* **PROMPT**: Select lines where the word "soft" appears.

* **GIVEN DATA**:

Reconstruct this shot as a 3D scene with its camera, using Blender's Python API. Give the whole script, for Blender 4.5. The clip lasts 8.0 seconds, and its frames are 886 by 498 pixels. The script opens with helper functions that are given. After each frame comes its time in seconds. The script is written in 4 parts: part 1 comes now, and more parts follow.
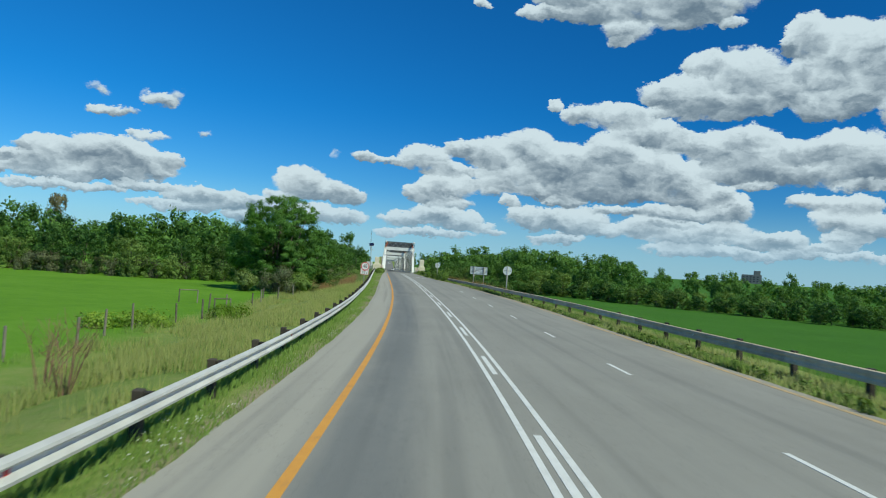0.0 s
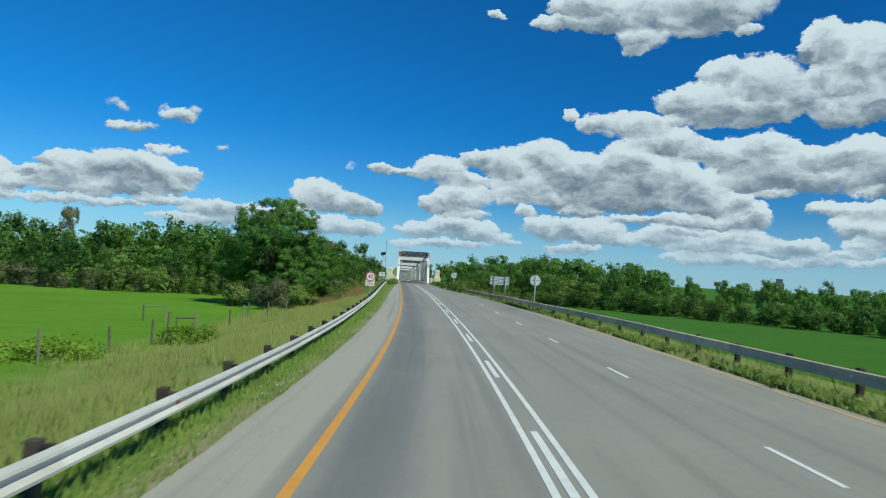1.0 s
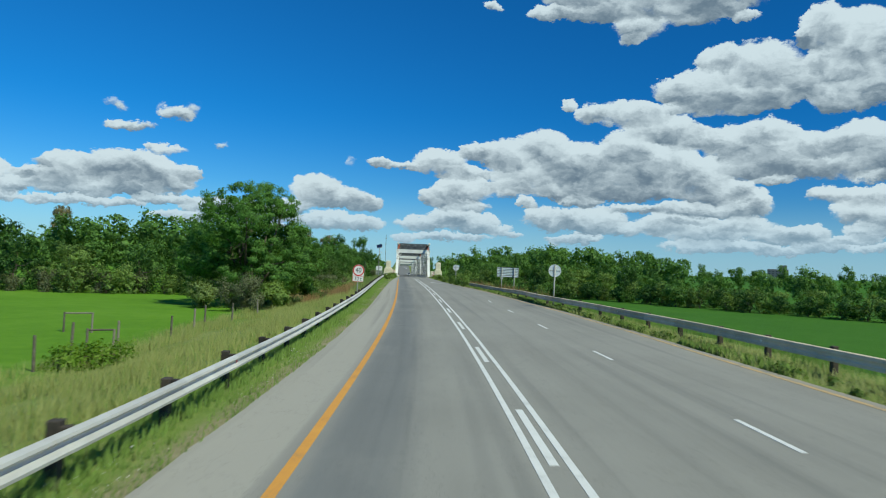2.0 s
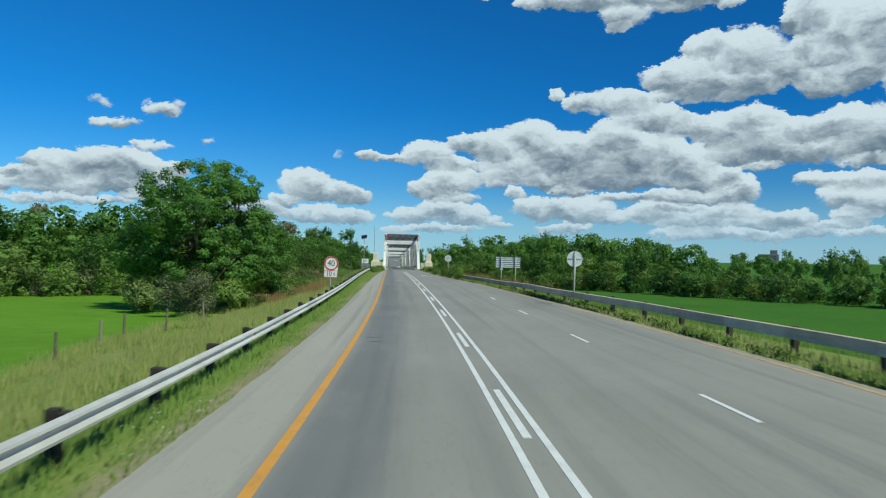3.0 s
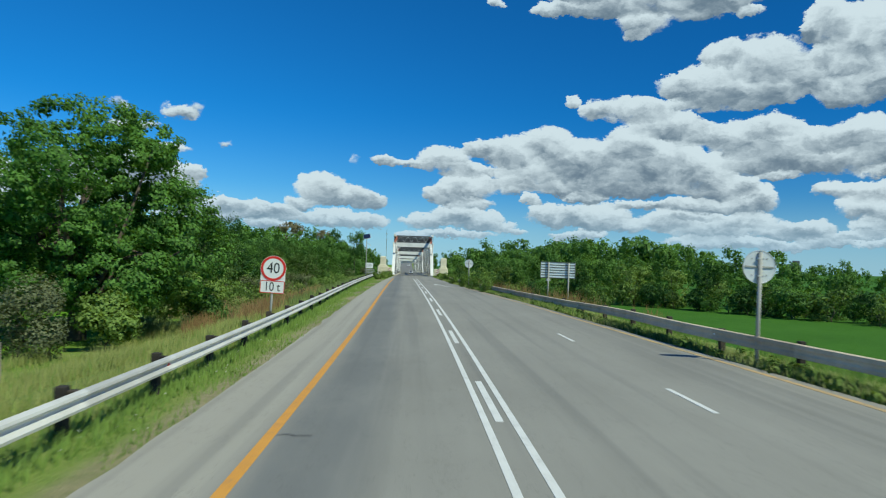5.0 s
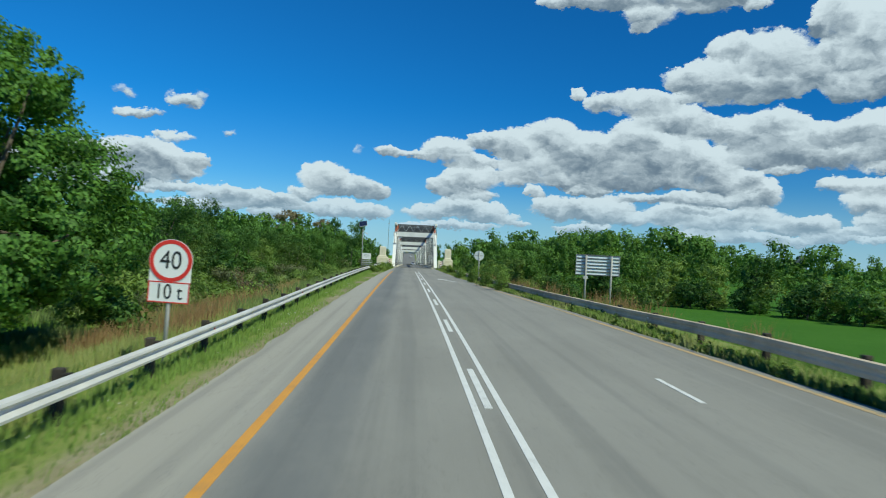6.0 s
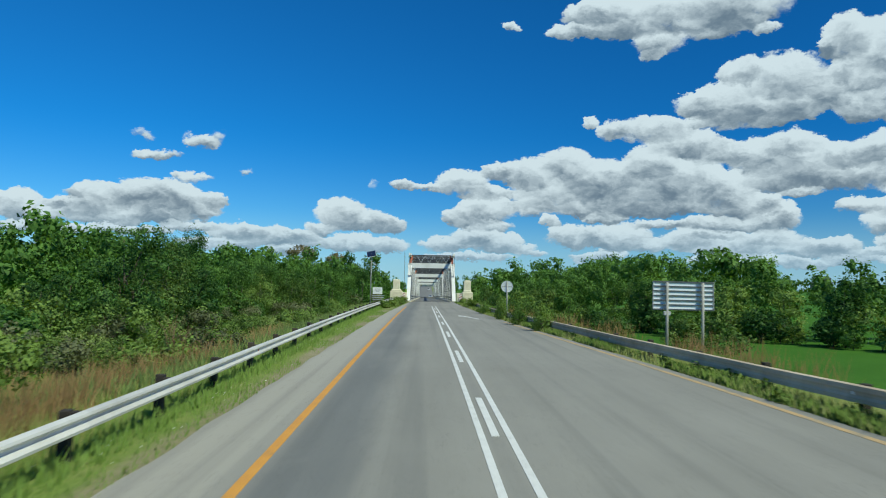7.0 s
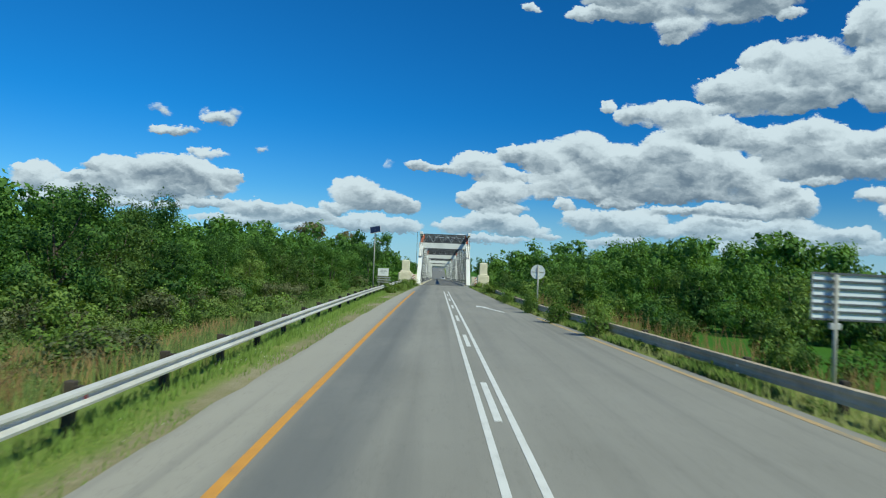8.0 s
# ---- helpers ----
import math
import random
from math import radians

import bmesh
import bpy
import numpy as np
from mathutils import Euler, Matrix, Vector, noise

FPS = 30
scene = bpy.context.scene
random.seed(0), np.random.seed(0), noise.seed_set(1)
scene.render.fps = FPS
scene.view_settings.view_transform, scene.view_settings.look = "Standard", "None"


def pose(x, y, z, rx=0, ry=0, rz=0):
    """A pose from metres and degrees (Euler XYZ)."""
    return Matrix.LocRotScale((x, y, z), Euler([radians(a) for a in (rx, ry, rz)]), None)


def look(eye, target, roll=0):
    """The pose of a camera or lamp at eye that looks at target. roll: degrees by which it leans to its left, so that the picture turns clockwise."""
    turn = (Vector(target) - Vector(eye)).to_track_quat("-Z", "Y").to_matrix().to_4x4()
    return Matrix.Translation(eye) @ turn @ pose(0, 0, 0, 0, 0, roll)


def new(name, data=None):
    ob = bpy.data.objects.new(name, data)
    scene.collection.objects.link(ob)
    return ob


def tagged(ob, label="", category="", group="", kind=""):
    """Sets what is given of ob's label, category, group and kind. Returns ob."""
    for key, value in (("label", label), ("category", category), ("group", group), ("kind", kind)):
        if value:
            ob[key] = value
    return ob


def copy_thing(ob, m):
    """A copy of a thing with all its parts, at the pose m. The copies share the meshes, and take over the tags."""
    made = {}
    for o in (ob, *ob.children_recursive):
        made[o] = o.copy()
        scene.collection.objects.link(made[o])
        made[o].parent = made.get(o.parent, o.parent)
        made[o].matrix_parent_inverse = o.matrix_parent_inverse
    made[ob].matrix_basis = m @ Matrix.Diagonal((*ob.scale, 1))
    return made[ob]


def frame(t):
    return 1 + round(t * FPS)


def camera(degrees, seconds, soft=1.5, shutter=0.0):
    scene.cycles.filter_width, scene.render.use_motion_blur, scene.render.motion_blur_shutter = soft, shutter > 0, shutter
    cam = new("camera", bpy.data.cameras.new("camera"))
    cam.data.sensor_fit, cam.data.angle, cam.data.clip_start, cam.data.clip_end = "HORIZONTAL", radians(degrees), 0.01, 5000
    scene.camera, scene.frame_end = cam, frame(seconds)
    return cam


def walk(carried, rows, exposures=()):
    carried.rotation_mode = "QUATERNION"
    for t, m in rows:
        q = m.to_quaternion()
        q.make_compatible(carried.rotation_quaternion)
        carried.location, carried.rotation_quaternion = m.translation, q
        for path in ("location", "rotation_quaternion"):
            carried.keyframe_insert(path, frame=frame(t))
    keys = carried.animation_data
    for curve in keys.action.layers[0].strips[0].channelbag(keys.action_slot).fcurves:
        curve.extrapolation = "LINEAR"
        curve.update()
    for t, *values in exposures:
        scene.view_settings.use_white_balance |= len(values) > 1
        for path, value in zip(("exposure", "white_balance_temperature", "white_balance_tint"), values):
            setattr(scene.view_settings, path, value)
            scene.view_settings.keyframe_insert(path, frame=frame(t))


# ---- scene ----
cam = camera(63.27, 8.0, soft=1.1, shutter=0.35)
PATH = [
    (0.0, pose(-0.000, 0.000, 2.700, 91.328, -3.851, -0.000)),
    (0.5, pose(-0.005, 5.211, 2.621, 91.581, -3.532, 0.840)),
    (1.0, pose(-0.021, 10.470, 2.582, 92.103, -3.363, 1.323)),
    (2.5, pose(-0.328, 26.475, 2.416, 91.167, -1.596, 1.194)),
    (3.0, pose(-0.508, 31.872, 2.393, 90.916, -1.048, 0.692)),
    (3.5, pose(-0.689, 37.333, 2.371, 90.842, -0.407, -0.012)),
    (4.0, pose(-0.900, 42.817, 2.360, 90.833, -1.007, 0.763)),
    (4.5, pose(-1.129, 48.243, 2.362, 91.586, -1.457, 1.525)),
    (6.0, pose(-2.070, 65.051, 2.406, 90.639, -2.538, 2.027)),
    (6.5, pose(-2.418, 70.894, 2.458, 92.432, -1.985, 2.823)),
    (7.0, pose(-2.735, 76.434, 2.460, 93.142, -0.956, 3.429)),
    (7.5, pose(-3.182, 82.219, 2.530, 90.914, -0.528, 3.650)),
    (8.0, pose(-3.607, 88.000, 2.599, 91.648, -2.322, 4.433)),
]
walk(cam, PATH, exposures=((0.0, -0.1, 6800, -12), (8.0, -0.07, 6800, -12)))

# ---- world, sun ----
SUN_AZ, SUN_EL = 132.0, 50.0


def sky_way(az, el):
    a, b = radians(az), radians(el)
    return Vector((math.sin(a) * math.cos(b), math.cos(a) * math.cos(b), math.sin(b)))


sun_data = bpy.data.lights.new("sun", "SUN")
sun_data.energy, sun_data.angle, sun_data.color = 4.4, radians(0.6), (1.0, 0.94, 0.84)
sun = new("sun", sun_data)
sun.matrix_world = look(sky_way(SUN_AZ, SUN_EL) * 100, (0, 0, 0))

# cloud puffs: azimuth from the road's first heading, elevation, half width, half height, in degrees
CLOUDS_LEFT = [(-29.2, 6.2, 2.2, 0.99), (-30.5, 5.3, 2.2, 0.55), (-26.3, 6.6, 2.1, 1.09), (-24.4, 6.6, 2.4, 1.11), (-22.7, 6.1, 2.0, 1.04), (-24.8,
    5.3, 3.5, 0.74), (-29.1, 4.8, 3.0, 0.55), (-21.3, 6.4, 0.8, 0.67), (-31.9, 5.6, 0.9, 0.38), (-32.5, 4.7, 1.1, 0.46), (-22.9, 4.4, 2.4, 0.33),
    (-27.0, 4.0, 2.7, 0.32), (-19.7, 4.1, 2.1, 0.64), (-17.2, 3.8, 2.5, 0.78), (-30.5, 3.8, 2.2, 0.31), (-20.5, 3.2, 3.3, 0.42), (-34.4, 5.4, 1.4,
    0.93), (-33.8, 4.0, 1.7, 0.45)]
CLOUDS_WISPS = [(-26.6, 11.1, 0.9, 0.20), (-26.0, 10.8, 0.5, 0.24), (-25.4, 9.6, 1.7, 0.40), (-22.4, 10.6, 1.2, 0.49), (-21.2, 11.1, 0.7, 0.54),
    (-23.2, 11.1, 0.4, 0.33), (-19.1, 8.8, 0.7, 0.25), (-22.9, 8.1, 1.6, 0.41), (-8.9, 8.2, 0.4,
    0.27)]
CLOUDS_MIDDLE = [(-11.7, 6.0, 1.7, 1.06), (-10.4, 5.3, 2.6, 0.89), (-8.2, 4.9, 1.5, 0.62), (-13.0, 4.6, 1.3, 0.44), (-14.5, 4.0, 1.5, 0.44), (-10.8,
    3.5, 3.5, 0.62), (-8.2, 3.3, 2.0, 0.54), (-15.5, 3.6, 1.7, 0.61), (-15.9, 2.7, 1.7, 0.43), (-2.0, 8.4, 2.0, 0.98), (-0.2, 7.6, 2.1, 0.58), (-4.7,
    8.0, 2.0, 0.27), (-6.9, 8.2, 0.9, 0.22), (-0.2, 6.3, 2.3, 0.99), (-2.0, 5.7, 1.5, 0.76), (-0.1, 5.1, 2.2, 0.49), (-3.3, 3.6, 2.0, 0.63), (0.4,
    3.8, 2.5, 0.81), (2.2, 3.3, 2.0, 0.40), (-1.1, 4.2, 1.7, 0.63), (-1.4, 2.6, 3.6, 0.27), (3.7, 2.9, 1.3, 0.22), (-4.7, 2.4, 0.8, 0.22)]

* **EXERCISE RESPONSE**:
def camera(degrees, seconds, soft=1.5, shutter=0.0):
    scene.cycles.filter_width, scene.render.use_motion_blur, scene.render.motion_blur_shutter = soft, shutter > 0, shutter
cam = camera(63.27, 8.0, soft=1.1, shutter=0.35)